15th President of the University of North Texas
- In office 2010–2014
- Preceded by: Philip C. Diebel (Interim)
- Succeeded by: Neal Smatresk

President of Washington State University
- In office 2000–2007
- Preceded by: Samuel H. Smith
- Succeeded by: Elson Floyd

President of the University of Memphis
- In office 1991–2000
- Preceded by: Thomas G. Carpenter
- Succeeded by: Ralph Faudree (Interim)

Personal details
- Born: November 30, 1937 (age 88) Idaho, U.S.
- Spouse: Mary Jo Love
- Children: 3
- Education: Brigham Young University (BS) University of California, Berkeley (PhD)

= V. Lane Rawlins =

American academic administrator (born 1937)

V. Lane Rawlins (born November 30, 1937) is an American academic who served as the President of the University of North Texas from May 2010 to February 2014. He is also the former President of Washington State University (WSU) and of the University of Memphis.

==Early life and education==
Born on November 30, 1937, in Idaho, Veldon Lane Rawlins began his college education at Idaho State University and after serving a mission for the Church of Jesus Christ of Latter-day Saints in Australia he transferred to Brigham Young University about the same time he married his wife Mary Jo Love. He graduated from Brigham Young University in 1963 with a bachelor's degree in economics.
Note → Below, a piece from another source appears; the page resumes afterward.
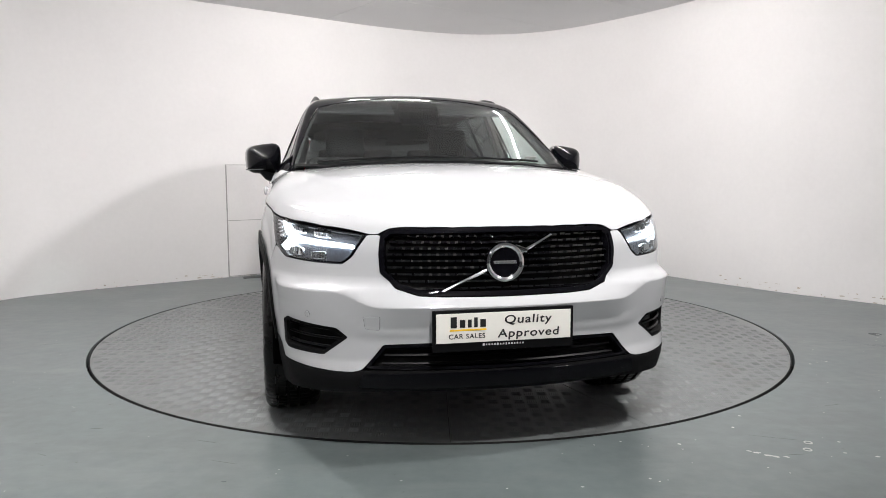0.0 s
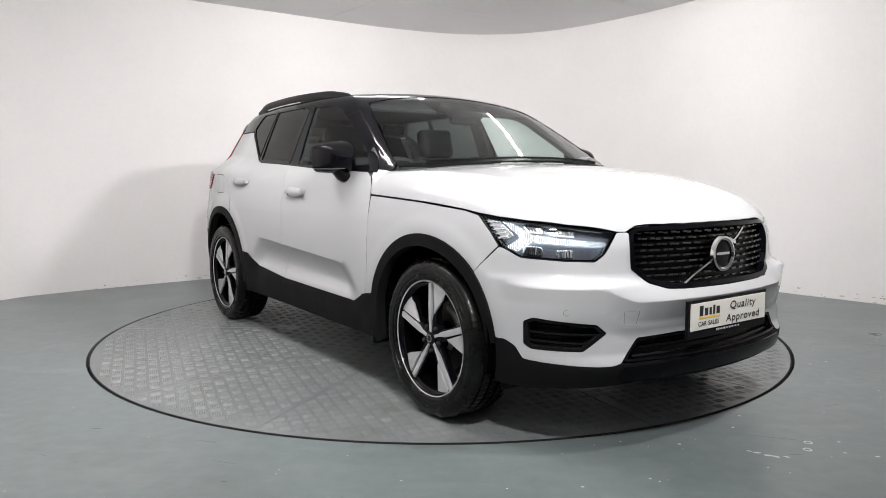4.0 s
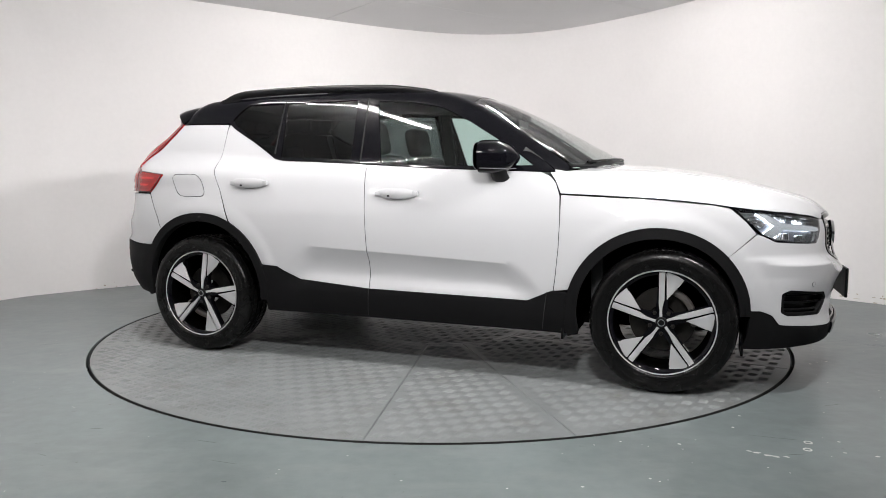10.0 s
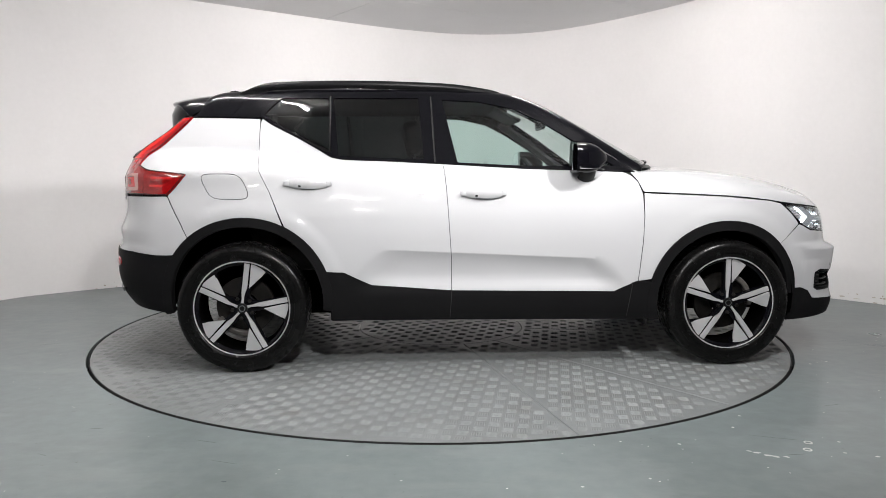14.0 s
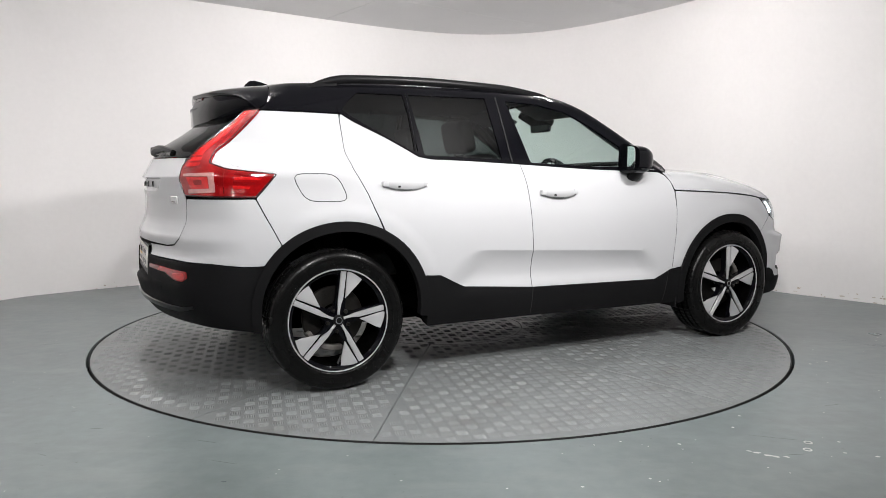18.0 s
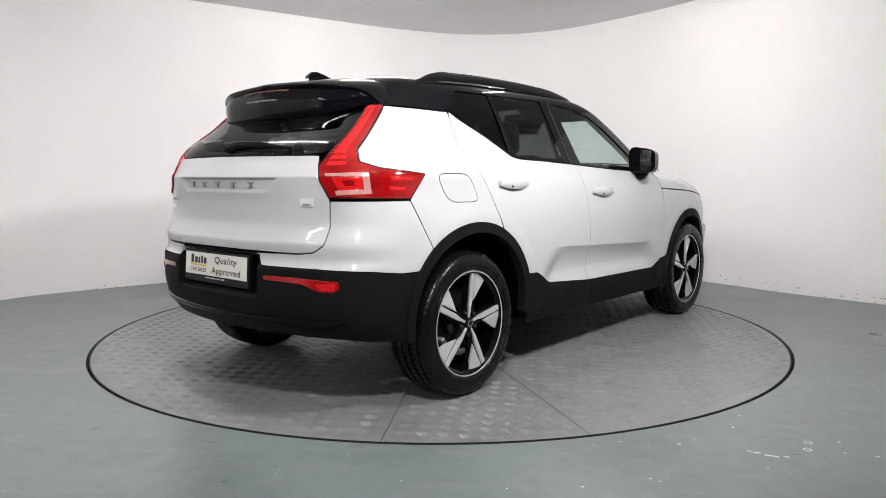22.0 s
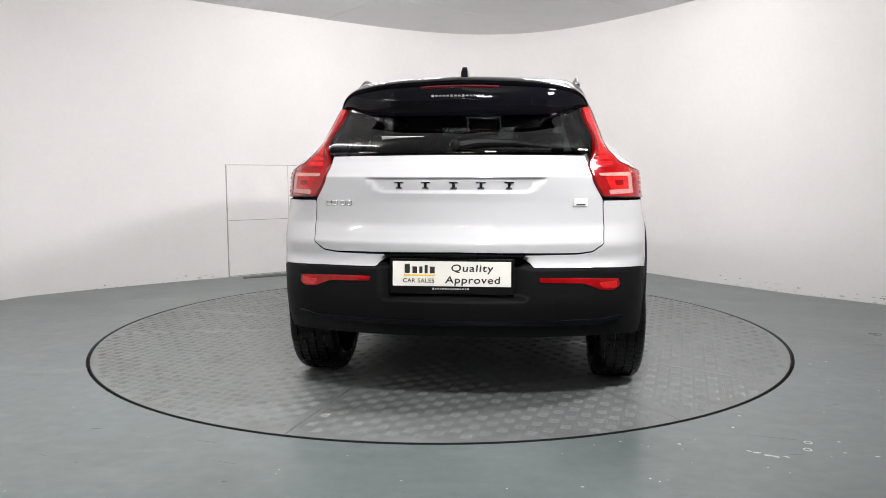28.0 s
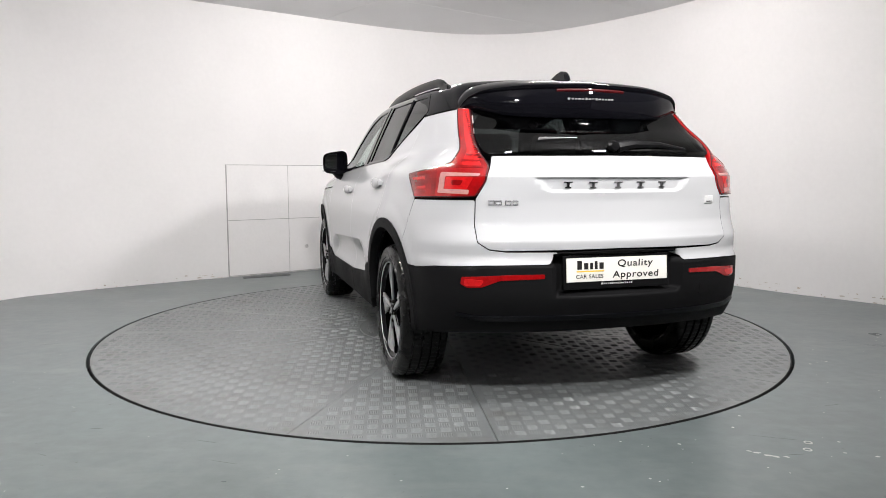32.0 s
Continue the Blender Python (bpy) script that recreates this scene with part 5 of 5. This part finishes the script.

In 1969, Rawlins obtained his doctoral degree in economics from the University of California, Berkeley.

==Academic career==
In 1968, Rawlins became an economics professor at WSU. He served as the chair of the department from 1977 to 1981 and was WSU's vice provost from 1982 to 1986. He served as the Vice Chancellor for Academic Affairs of the University of Alabama for five years before assuming the presidency of Memphis State University—overseeing its renaming as the University of Memphis.

In June 2000, Rawlins returned to Washington State where he served as president until May 21, 2007. Rawlins created some controversy in the WSU community in 2002 when he tried to phase out the popular nickname "Wazzu" from usage. The change proved a firestorm of protest from students and alumni. As of the start of football season 2022, the nickname is back in popular use by WSU Athletics. He is remembered for a strategic plan developed by faculty that led to increases in research funding and to growth in the numbers of talented students choosing WSU.

Rawlins is a labor economist by training and much of his research work focused on the effects of education on earnings in people's lives. His books include "Public Service Employment: The Experience of a Decade," co-authored with Robert F. Cook and Charles F. Adams, published in 1985.

In 2006, Rawlins announced his retirement as president of WSU. He was succeeded by former University of Missouri System President Elson Floyd in late May 2007. Floyd is WSU's first African-American president.
Rawlins then returned to the School of Economic Sciences faculty. He served as the interim director of The William D. Ruckelshaus Center, a regional problem-solving program of Washington State University and the University of Washington, from 2007 to 2009.

On April 16, 2010, the University of North Texas System Board of Regents appointed V. Lane Rawlins as UNT's president for the 2010–11 academic year. The appointment, effective May 14, was expected to run through summer 2011 as UNT conducted a national search for its next president. On November 9, 2010, Rawlins accepted the offer to become the university's permanent full-time President. Rawlins succeeded Phil C. Diebel who served as UNT's interim president following Gretchen Bataille's February 2010 resignation.

==Personal life==
He and his wife Mary Jo Rawlins have three children and 11 grandchildren.
As Vice Chancellor of Alabama, Rawlins also served as bishop of the Tuscaloosa Ward of the Church of Jesus Christ of Latter-day Saints (LDS Church). He was president of the North Memphis Tennessee Stake of the LDS Church.